The country-by-country template contains three tiers. The first is an overview of ten indicia such as profit before tax and accumulated earnings, which is to be completed on a country-by-country basis.
The second element is a constituent entities table which looks at each entity and requests details of the main business activities of each entity divided into 13 components. The third element is simply the opportunity to explain the information in the other two tables. The processes for the transfer of information have yet to be fully determined.
Businesses will be concerned that this initiative will give rise to increased disputation, that the material may be used for purposes beyond transfer pricing, that the information may become public where it is commercially sensitive and that materiality rules generally do not apply. There will also be a cost of compliance.

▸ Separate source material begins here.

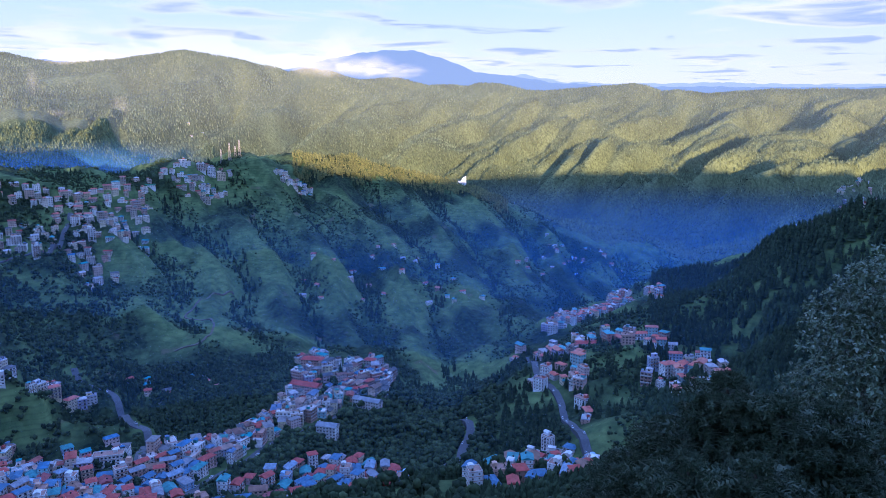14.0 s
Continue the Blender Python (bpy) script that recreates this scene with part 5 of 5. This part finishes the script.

The seven deliverables released on September 16, 2014 is a major, but interim step, in the whole Action Plan. Ultimately, there are three messages: all 44 countries involved are “on the train”; there are significant interdependencies between these deliverables and the 2015 deliverables such that this should be viewed as a whole project, rather than a set of sub-projects and finally, that now is a good time for CEOs, CFOs and non-executive directors to question the stability and longevity of their international structures. While the train has some way to go, it is gaining pace. It is dealing in a place that often requires deep thinking and time.